My advice if I were sitting with the Egyptian president now would be: “Mr. President. You are very active. You talk with everyone. I’m sure you only sleep four or five hours a day. I can tell from the amount of work you do. But meet with all your ministers, and tell them: ‘You people in industry, come and tell me what you want. You in agriculture, come and tell me what you want. You want advice? Okay. Minister of Agriculture, Cairo University, AUC, bring them professors to tell them more about agriculture.’ Mix people together. And you can know that Egyptians are fantastic if you look at the informal sector.”
The informal sector is huge in Egypt—70 or 80 percent [of the Egyptian economy]—and most of it is doing wonders. We are interested in economic statements on productivity and measured productivity. Fine: you have seen this man who has this thing on his head on which he’s carrying a thousand loaves of bread, riding a bicycle. And the bicycle doesn’t have breaks; he breaks with his legs. Not only would he stop at that; now he’s talking on the phone, and the bread still doesn’t fall.
I studied physics a lot in the past, and I cannot explain it. But, you’re talking about productivity? Measure his productivity. Go and look at the speed of the man who’s selling beans in the morning and see how many people he sells to.

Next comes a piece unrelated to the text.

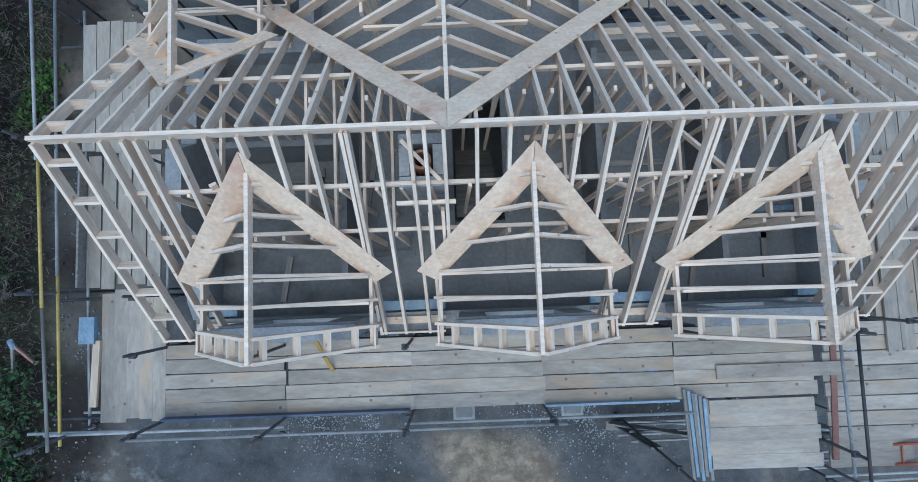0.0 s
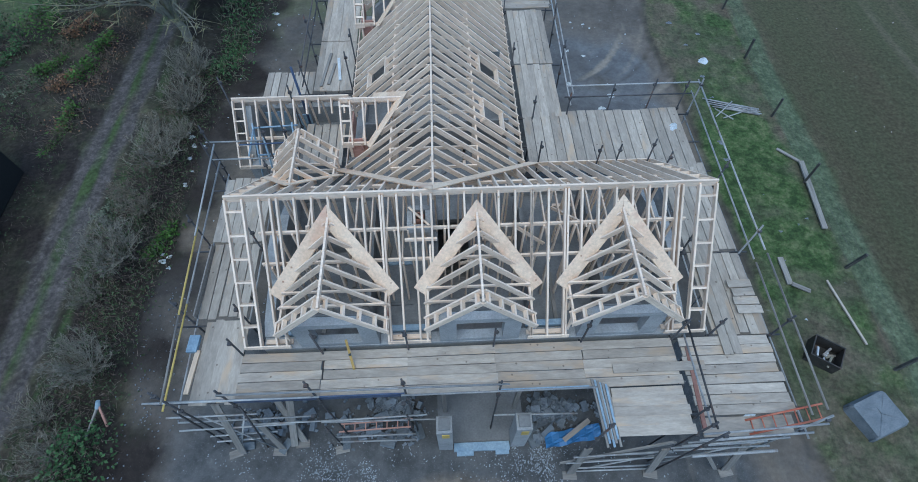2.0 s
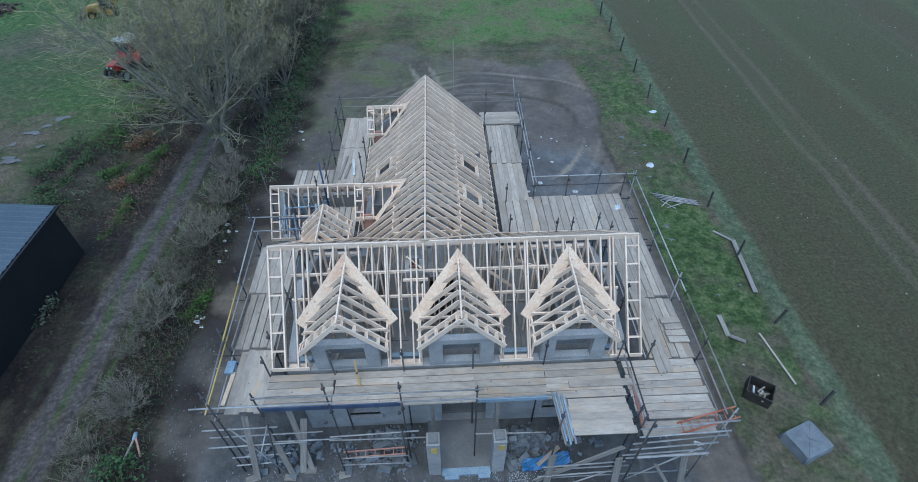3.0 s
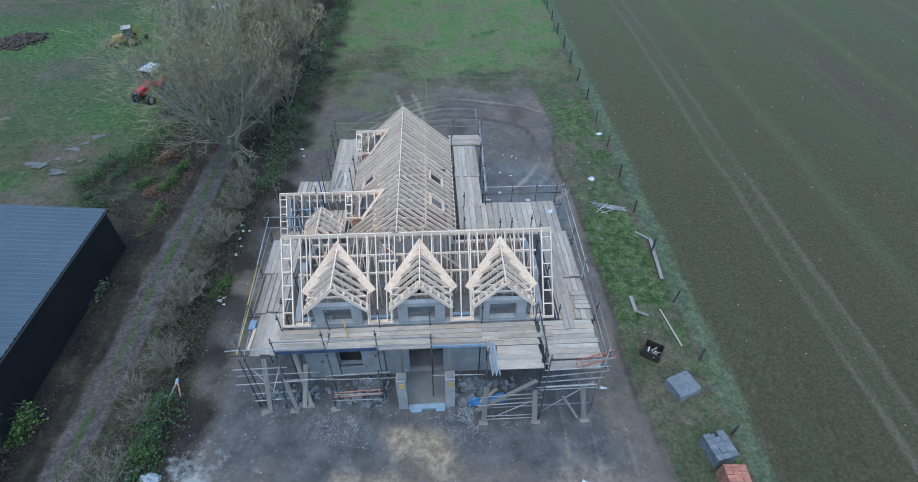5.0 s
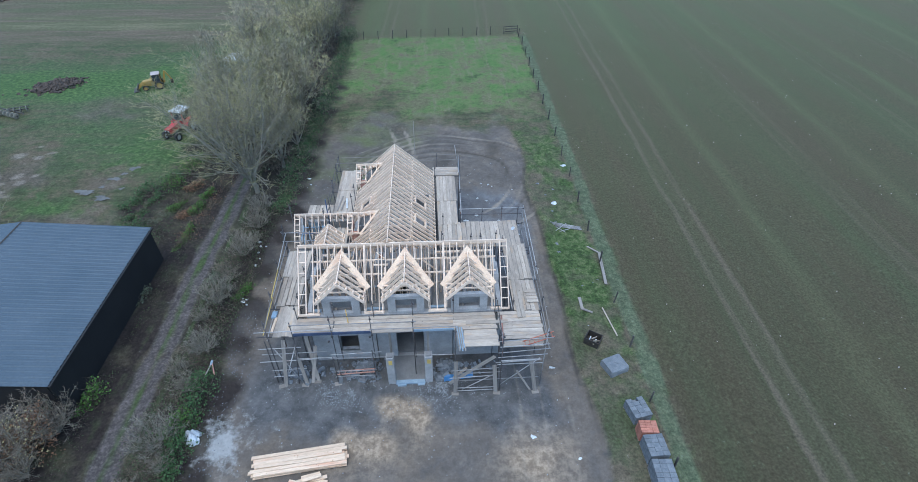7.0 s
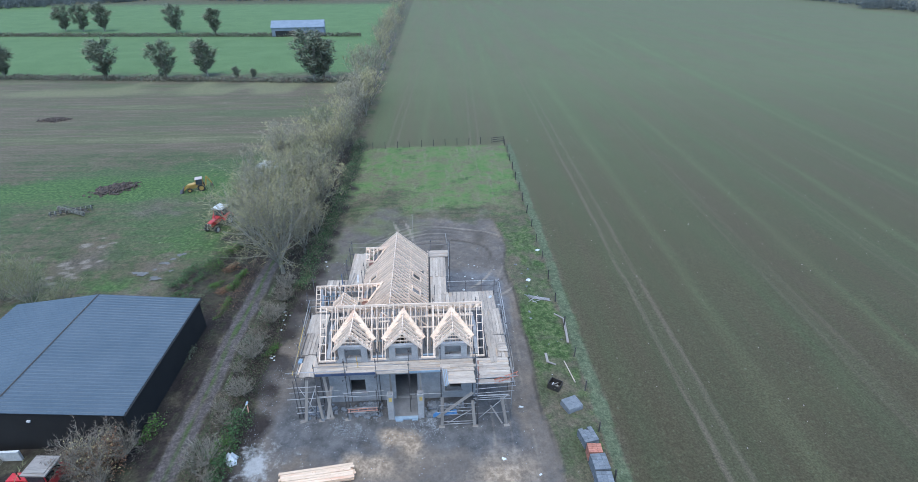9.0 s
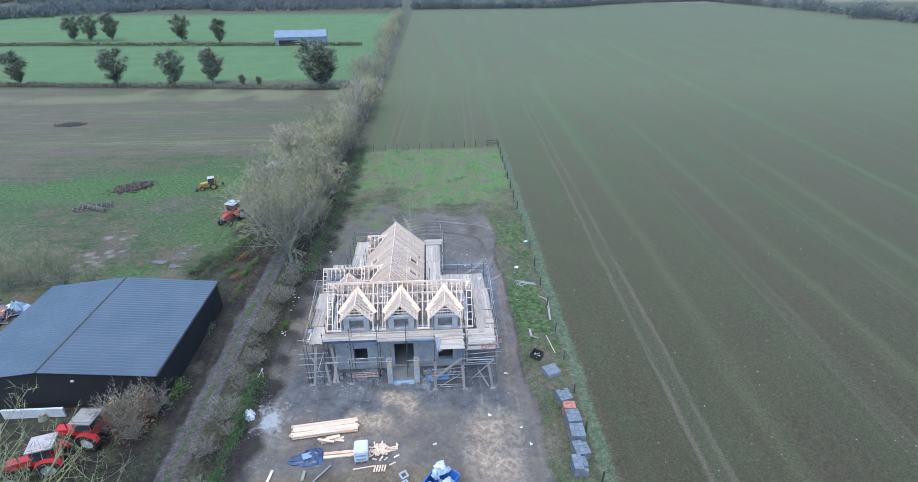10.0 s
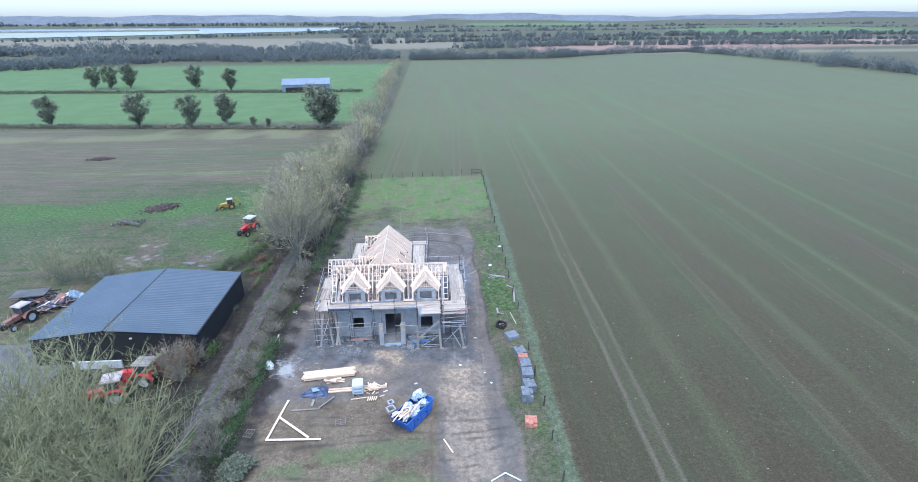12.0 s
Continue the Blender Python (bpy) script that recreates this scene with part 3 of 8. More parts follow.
def ground_material():
    m, nt, bs = nodes_of("ground_cover")
    tc = nt.nodes.new("ShaderNodeTexCoord")
    v = tc.outputs["Object"]

    def mask(name, breakup=None, hard=0.5):
        a = nt.nodes.new("ShaderNodeAttribute")
        a.attribute_name = name
        f = a.outputs["Fac"]
        if breakup is None:
            return f
        s = math_node(nt, "ADD", f, math_node(nt, "MULTIPLY", math_node(nt, "SUBTRACT", breakup, 0.5), hard))
        return ramp(nt, s, [(0.25, (0, 0, 0)), (0.75, (1, 1, 1))])

    mp = nt.nodes.new("ShaderNodeMapping")
    mp.inputs["Scale"].default_value = (1.0, 0.055, 1.0)
    nt.links.new(v, mp.inputs["Vector"])
    rows = noise_node(nt, mp.outputs["Vector"], 0.16, 7.0, 0.62)
    rows2 = noise_node(nt, mp.outputs["Vector"], 1.5, 4.0, 0.6)
    mp2 = nt.nodes.new("ShaderNodeMapping")
    mp2.inputs["Scale"].default_value = (0.10, 1.0, 1.0)
    nt.links.new(v, mp2.inputs["Vector"])
    across = noise_node(nt, mp2.outputs["Vector"], 0.11, 6.0, 0.6)
    big = noise_node(nt, v, 0.10, 6.0, 0.6)
    mottle = noise_node(nt, v, 0.33, 9.0, 0.72)
    mid = noise_node(nt, v, 0.9, 6.0, 0.62)
    fine = noise_node(nt, v, 7.0, 5.0, 0.68)
    grit = noise_node(nt, v, 26.0, 3.0, 0.7)
    def cut(f, lo, hi, top=1.0):
        return ramp(nt, f, [(lo, (0, 0, 0)), (hi, (top, top, top))])

    def mul(a, b):
        return math_node(nt, "MULTIPLY", a, b)

    lines = noise_node(nt, mp2.outputs["Vector"], 1.1, 5.0, 0.65)
    tuft = noise_node(nt, v, 2.4, 5.0, 0.7)
    patch = noise_node(nt, v, 0.24, 3.0, 0.5)
    patch2 = noise_node(nt, v, 0.75, 3.0, 0.55)
    # rough pasture: patchy green and worn brown, paler stubble bands farther off
    grass = ramp(nt, mottle, [(0.36, (0.058, 0.072, 0.036)), (0.46, (0.090, 0.115, 0.052)), (0.53, (0.125, 0.118, 0.066)), (0.60, (0.165, 0.130, 0.095))])
    grass = mixc(nt, cut(across, 0.47, 0.58, 0.75), grass, (0.150, 0.116, 0.084))
    grass = mixc(nt, cut(mid, 0.54, 0.62, 0.5), grass, (0.075, 0.130, 0.046))
    grass = mixc(nt, cut(lines, 0.50, 0.60, 0.6), grass, (0.060, 0.062, 0.036))
    grass = mixc(nt, cut(patch, 0.46, 0.60, 0.7), grass, (0.142, 0.108, 0.076))
    grass = mixc(nt, cut(patch2, 0.50, 0.64, 0.55), grass, (0.066, 0.082, 0.036))
    stub = ramp(nt, across, [(0.36, (0.120, 0.130, 0.068)), (0.45, (0.150, 0.118, 0.080)), (0.53, (0.165, 0.125, 0.090)), (0.60, (0.135, 0.132, 0.070)), (0.68, (0.20, 0.175, 0.105))])
    stub = mixc(nt, cut(lines, 0.47, 0.58, 0.6), stub, (0.100, 0.112, 0.058))
    stub = mixc(nt, ramp(nt, lines, [(0.36, (0.5, 0.5, 0.5)), (0.46, (0, 0, 0))]), stub, (0.215, 0.175, 0.120))
    col = mixc(nt, mask("pink", across, 0.9), grass, stub)
    col = mixc(nt, mul(mask("yellow", across, 0.8), 0.8), col, (0.205, 0.195, 0.105))
    col = mixc(nt, mul(mask("pgreen", lines, 1.6), 0.75), col, ramp(nt, tuft, [(0.40, (0.062, 0.104, 0.042)), (0.60, (0.100, 0.145, 0.058))]))
    col = mixc(nt, mul(mask("lush", patch2, 1.2), 0.75), col, ramp(nt, tuft, [(0.40, (0.060, 0.125, 0.038)), (0.60, (0.105, 0.165, 0.052))]))
    col = mixc(nt, 1.0, col, (0.75, 0.77, 0.75), "MULTIPLY")
    col = mixc(nt, mul(mask("worn", mid, 1.0), 0.7), col, ramp(nt, mottle, [(0.40, (0.080, 0.066, 0.052)), (0.60, (0.135, 0.112, 0.088))]))
    col = mixc(nt, mul(mask("wheel", fine, 0.5), 0.8), col, (0.205, 0.175, 0.140))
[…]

There is a big part of the informal sector where, if you try to play with it, you lose it. Secondly, there is also a big part of it which you can help by giving it some sort of loans, at a fraction of the market price, and they will be wonderful. So, there is a part you have to leave alone, there is a part you can help, and there is a part which will grow to become, you know, sort of middle level [enterprise, which can be integrated into the formal economy].

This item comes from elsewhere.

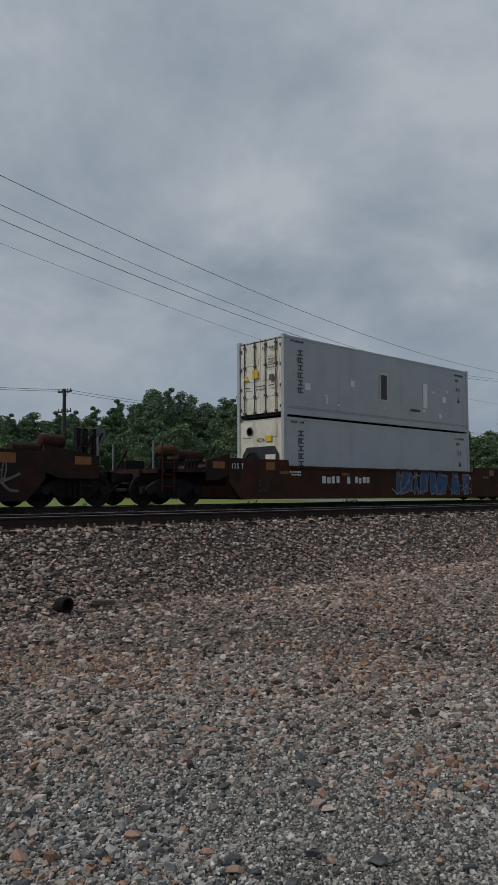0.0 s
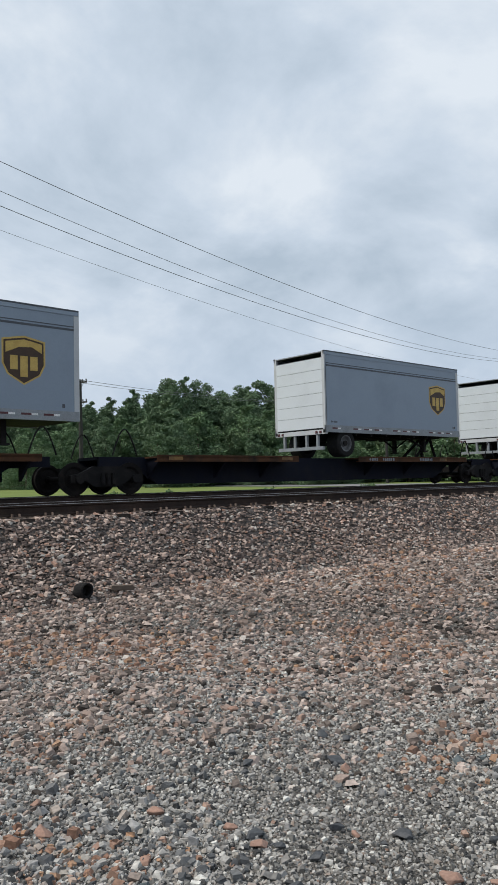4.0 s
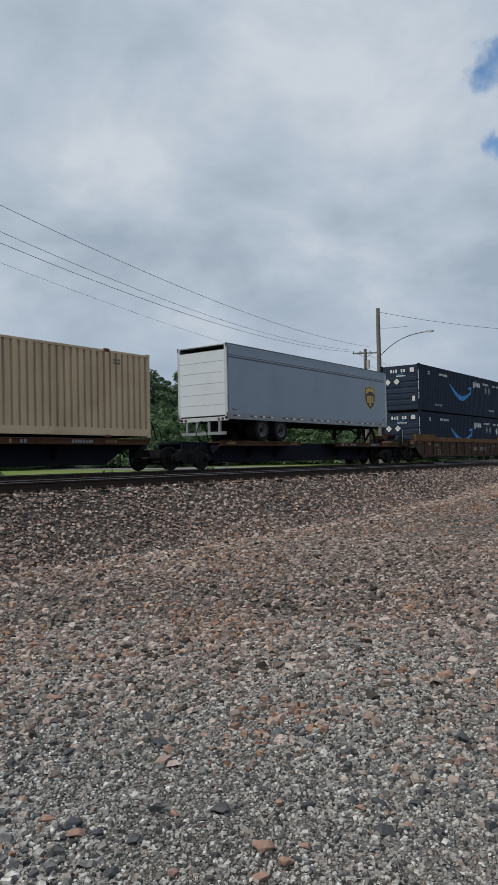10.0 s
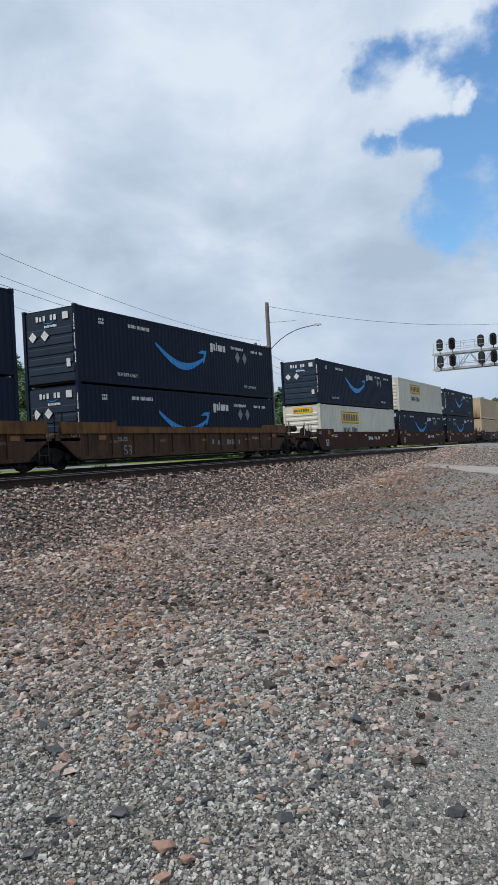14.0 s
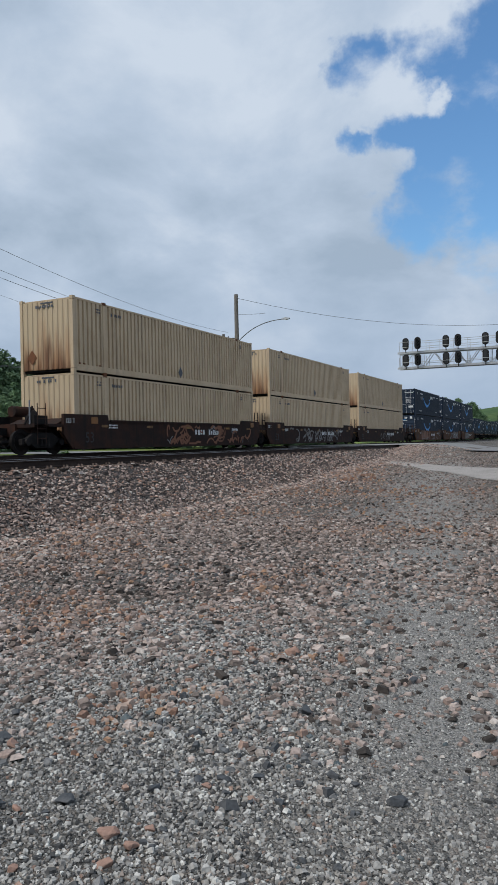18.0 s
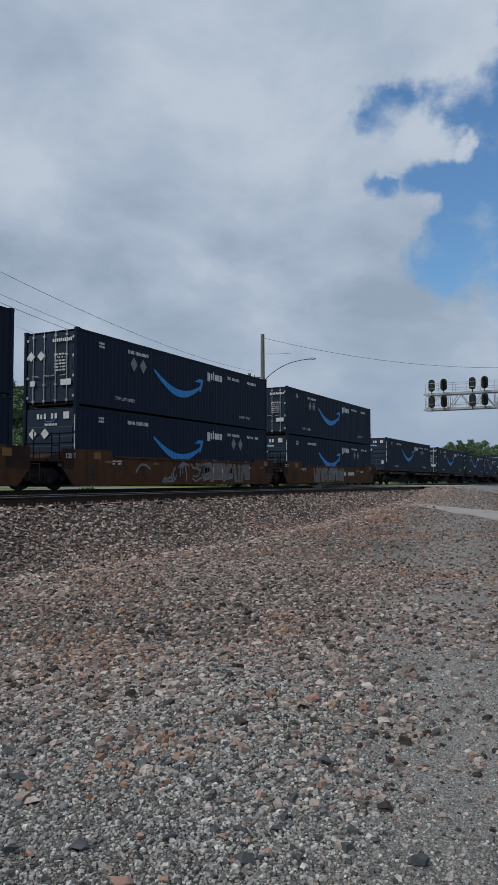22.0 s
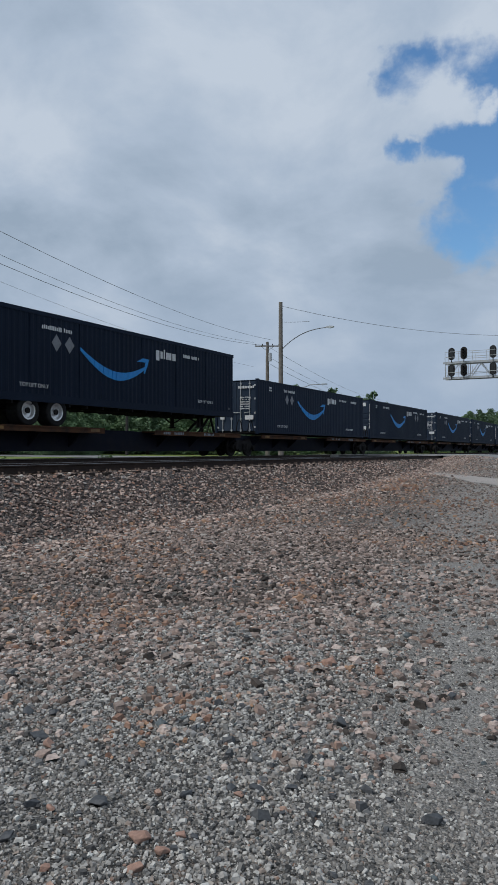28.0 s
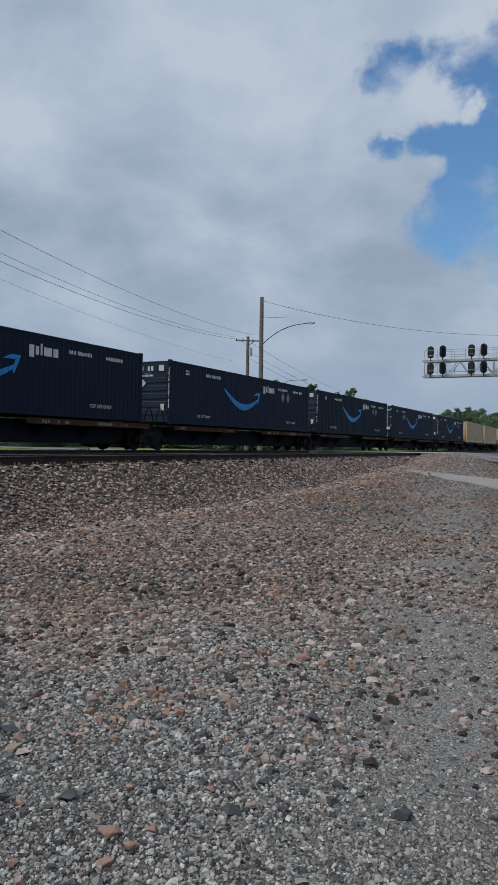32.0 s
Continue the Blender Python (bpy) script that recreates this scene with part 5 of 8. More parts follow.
def woods():
    base = [tree(21, 13, 8.0, M_LEAF, "dark green broad-leaved tree behind the tracks"), tree(22, 11, 7.5, M_LEAF, "dark green broad-leaved tree behind the tracks"),
            tree(23, 14, 7.0, M_LEAF, "tall dark green tree in the belt behind the tracks"), tree(24, 10, 8.5, M_LEAF2, "lighter green tree in the belt behind the tracks"),
            tree(25, 12, 8.5, M_LEAF, "dark green broad-leaved tree behind the tracks", 60, 0.24), tree(26, 11, 9.0, M_LEAF2, "lighter green tree in the belt behind the tracks", 60, 0.24)]
    hs = (13, 11, 14, 10, 12, 11)
    rr = random.Random(5)
    first = [True] * 6

    def put(az, d, tan, k=None):
        k = rr.randrange(4) if k is None else k
        x, y = d * math.sin(radians(az)), d * math.cos(radians(az))
        top = 1.6 + tan * d
        z0 = 0.9
        s = max(0.35, (top - z0) / hs[k])
        m = pose(x, y, z0, 0, 0, rr.uniform(0, 360)) @ Matrix.Diagonal((s * rr.uniform(1.1, 1.4), s * rr.uniform(1.1, 1.4), s, 1))
        if first[k]:
            first[k] = False
            base[k].matrix_basis = m
        else:
            copy_thing(base[k], m @ Matrix.Diagonal((*(1 / v for v in base[k].scale), 1)))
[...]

Good you asked me this question. My final wasiyya, my final legacy I would like to leave any government in Egypt, is something that I studied. It was published in 1966, and you, as a government, should hang it everywhere. Write the following down: predictability and consistency of government policy. Predictability and consistency of government policy; not you give me a policy and then, after six months, there is a new one. You will not grow [this way]. Predictability and consistency. Policy must be predictable. It must be consistent. What do I mean by consistent? I watch the price of fertilizer. There’s the gamiyya, the cooperative, but very few people buy from the gamiyya; the rest buy from the market at three times the price. So, are you consistent? Are you facilitating access to inputs needed at the right prices?